Empowerment is important to Smalls. It's one reason she was so delighted to appear in Beyonce's music video Yonce in 2013. "She just told me, 'Do you. I want you to be yourself'. She's not restricting of anybody. And that was empowering, to hear another woman say that to you. And I think that's beautiful that you celebrate other women." And it's the reason she maintains a social-media profile, posting shots for her two million followers of her working out, getting ready for shoots or cooking at home despite having made it long before such things were required.

"People get to see me for who I am or at least what I want them to see. It's basically your own magazine, your own editorial, and you get to showcase your work."
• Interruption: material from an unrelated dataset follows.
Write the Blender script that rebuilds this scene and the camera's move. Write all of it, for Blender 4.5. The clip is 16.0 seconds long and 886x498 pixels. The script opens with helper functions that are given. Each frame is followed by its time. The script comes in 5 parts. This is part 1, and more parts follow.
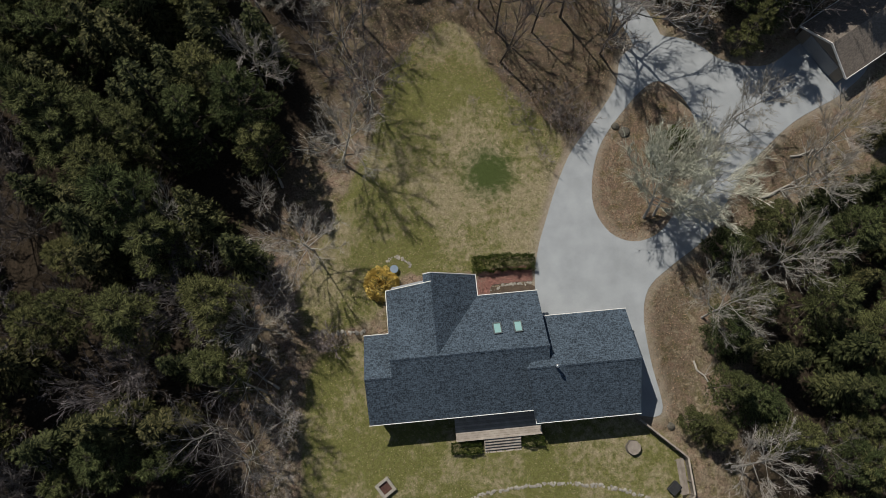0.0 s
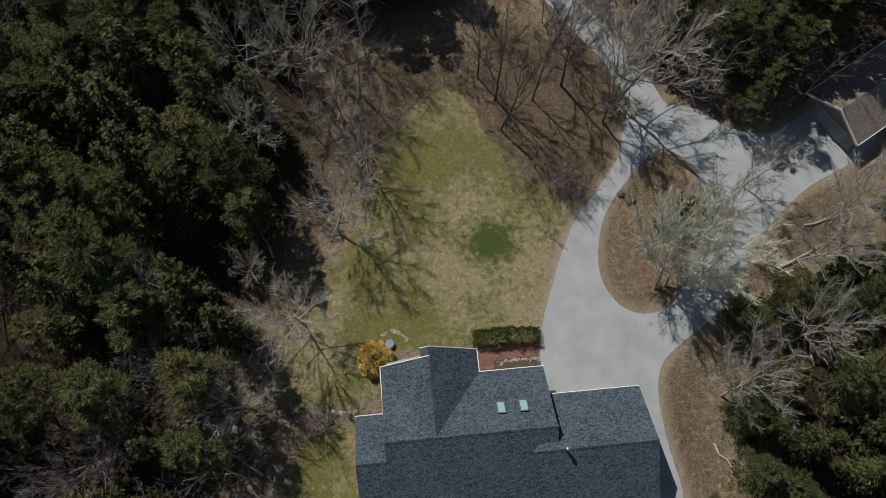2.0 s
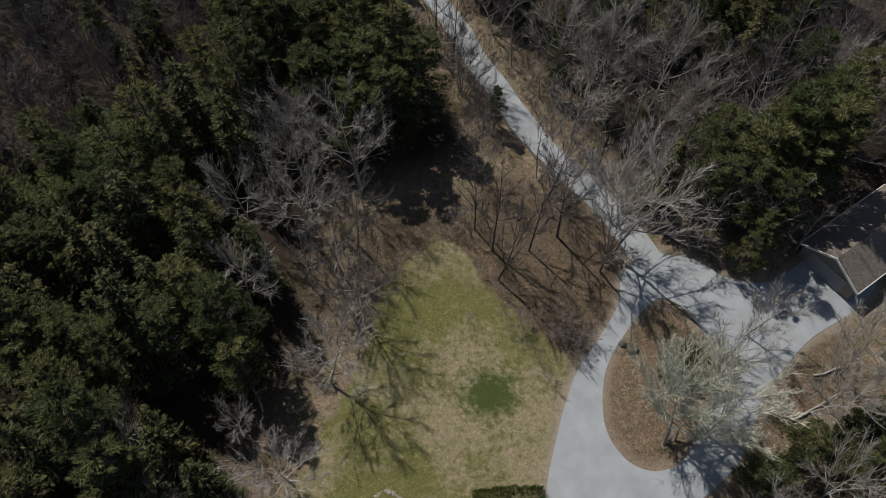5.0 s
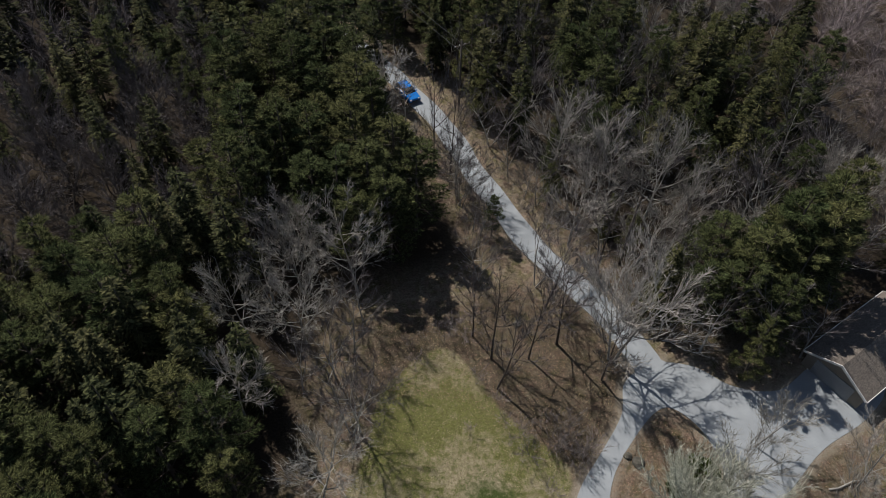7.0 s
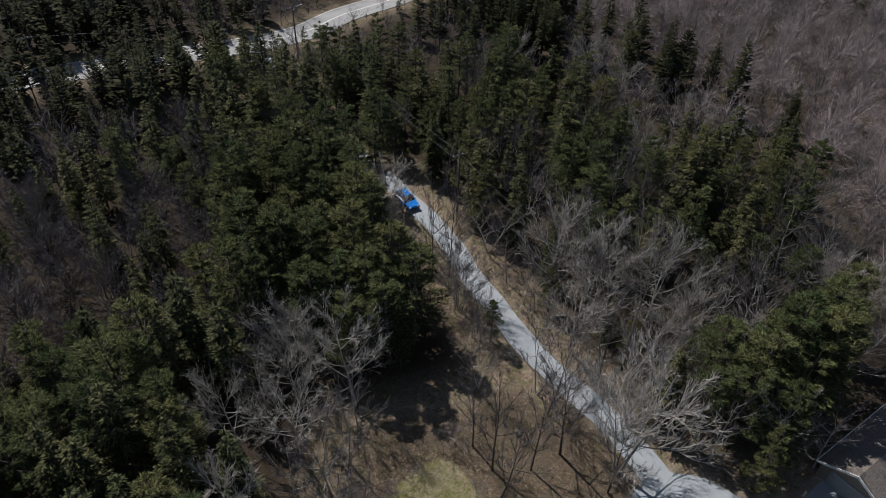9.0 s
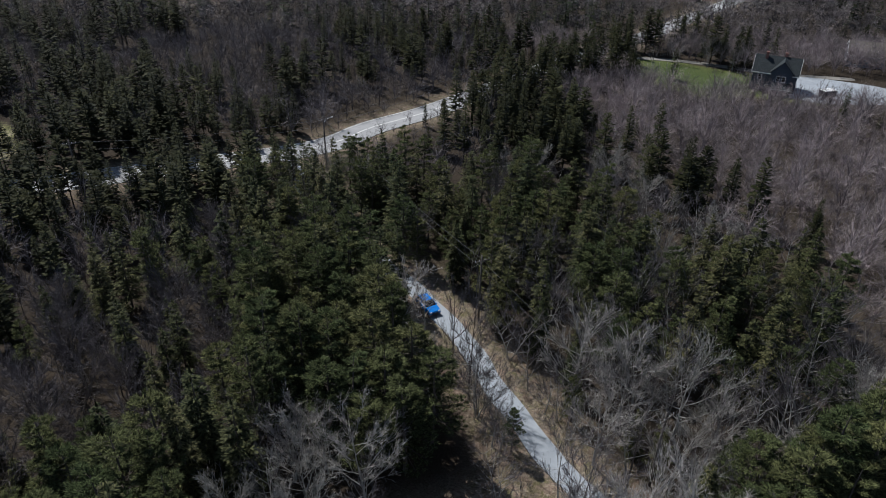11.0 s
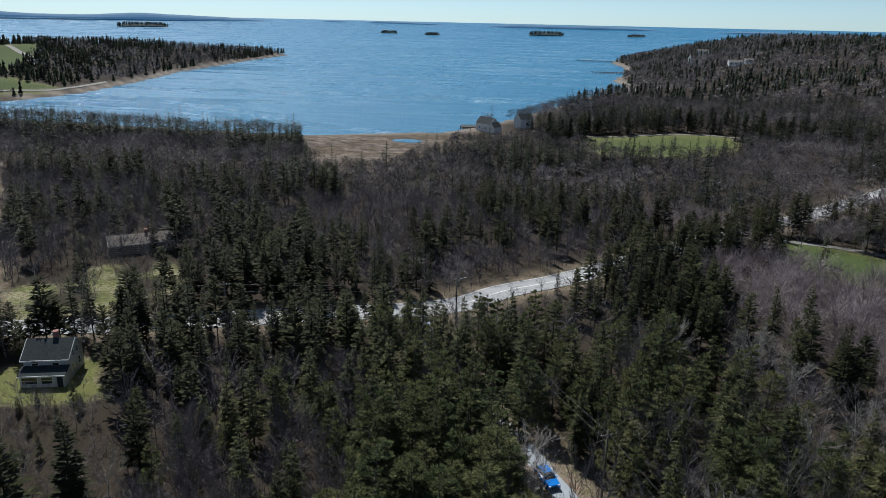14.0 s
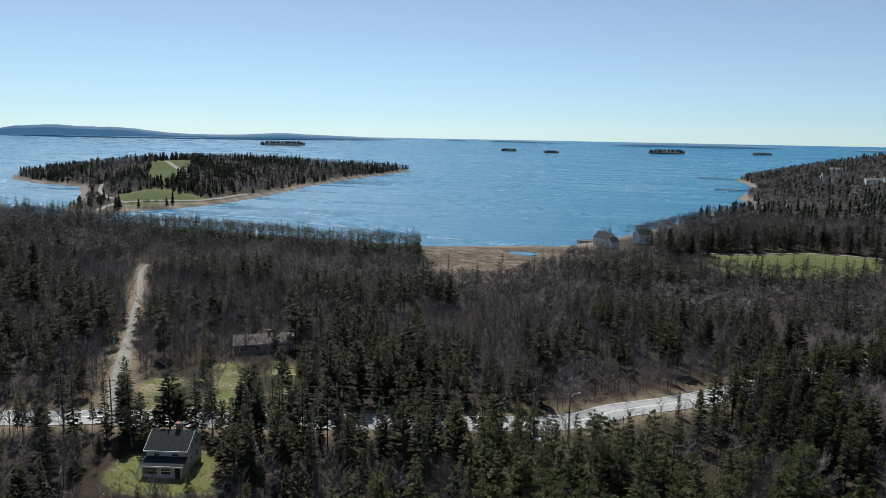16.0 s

It's also the reason she voted for Hillary Clinton in the US election: "You come from this leader that everybody saw as hope and had such a beautiful message throughout all these years and encouraged people and gave them this uplift, you know."

Trump's win, she says, was a "shock": "It feels regressive and he's not inclusive of everyone, and it's not the message I believe in… That's not the way I was raised. And I'm not into politics but it's just the character. It's a representative of your country, and when you travel people are going to have that association."

Our time together is drawing to a close. Smalls has recently wrapped her first cameo role as an assassin in John Wick: Chapter 2, starring Keanu Reeves, out this week and I've little doubt that, should she want it, a screen career could beckon.

What, I ask, is her ultimate goal? "I always believe if you want something you should always give 100%. I went into (modelling) knowing I wanted to be the best, the best for Joan. I wanted to know what it felt like to be successful."

If that's her goal, then I suspect she's already achieved it.